| Data for the task |
***
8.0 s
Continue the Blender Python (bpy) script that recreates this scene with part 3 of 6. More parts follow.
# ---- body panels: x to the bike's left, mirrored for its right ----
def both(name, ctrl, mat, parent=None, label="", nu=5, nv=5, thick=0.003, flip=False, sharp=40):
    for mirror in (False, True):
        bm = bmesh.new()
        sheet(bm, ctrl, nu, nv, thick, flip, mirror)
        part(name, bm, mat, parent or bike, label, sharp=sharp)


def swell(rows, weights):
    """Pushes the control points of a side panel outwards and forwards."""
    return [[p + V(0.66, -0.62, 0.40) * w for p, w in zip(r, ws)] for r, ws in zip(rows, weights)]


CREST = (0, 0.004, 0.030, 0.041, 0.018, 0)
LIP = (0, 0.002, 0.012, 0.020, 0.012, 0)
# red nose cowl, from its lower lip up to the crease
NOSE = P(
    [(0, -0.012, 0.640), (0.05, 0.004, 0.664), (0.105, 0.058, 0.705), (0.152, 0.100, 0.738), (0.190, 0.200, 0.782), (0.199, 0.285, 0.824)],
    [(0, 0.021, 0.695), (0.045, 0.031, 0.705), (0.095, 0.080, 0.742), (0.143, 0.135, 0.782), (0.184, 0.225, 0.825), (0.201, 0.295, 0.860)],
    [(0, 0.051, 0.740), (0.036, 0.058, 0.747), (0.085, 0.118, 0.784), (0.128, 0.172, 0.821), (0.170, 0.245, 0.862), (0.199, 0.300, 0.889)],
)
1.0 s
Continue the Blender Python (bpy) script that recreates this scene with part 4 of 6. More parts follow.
***
| Instructions for the task |
Emit the full listing verbatim.

| Answer to this task |
8.0 s
Continue the Blender Python (bpy) script that recreates this scene with part 3 of 6. More parts follow.
# ---- body panels: x to the bike's left, mirrored for its right ----
def both(name, ctrl, mat, parent=None, label="", nu=5, nv=5, thick=0.003, flip=False, sharp=40):
    for mirror in (False, True):
        bm = bmesh.new()
        sheet(bm, ctrl, nu, nv, thick, flip, mirror)
        part(name, bm, mat, parent or bike, label, sharp=sharp)


def swell(rows, weights):
    """Pushes the control points of a side panel outwards and forwards."""
    return [[p + V(0.66, -0.62, 0.40) * w for p, w in zip(r, ws)] for r, ws in zip(rows, weights)]


CREST = (0, 0.004, 0.030, 0.041, 0.018, 0)
LIP = (0, 0.002, 0.012, 0.020, 0.012, 0)
# red nose cowl, from its lower lip up to the crease
NOSE = P(
    [(0, -0.012, 0.640), (0.05, 0.004, 0.664), (0.105, 0.058, 0.705), (0.152, 0.100, 0.738), (0.190, 0.200, 0.782), (0.199, 0.285, 0.824)],
    [(0, 0.021, 0.695), (0.045, 0.031, 0.705), (0.095, 0.080, 0.742), (0.143, 0.135, 0.782), (0.184, 0.225, 0.825), (0.201, 0.295, 0.860)],
    [(0, 0.051, 0.740), (0.036, 0.058, 0.747), (0.085, 0.118, 0.784), (0.128, 0.172, 0.821), (0.170, 0.245, 0.862), (0.199, 0.300, 0.889)],
)
1.0 s
Continue the Blender Python (bpy) script that recreates this scene with part 4 of 6. More parts follow.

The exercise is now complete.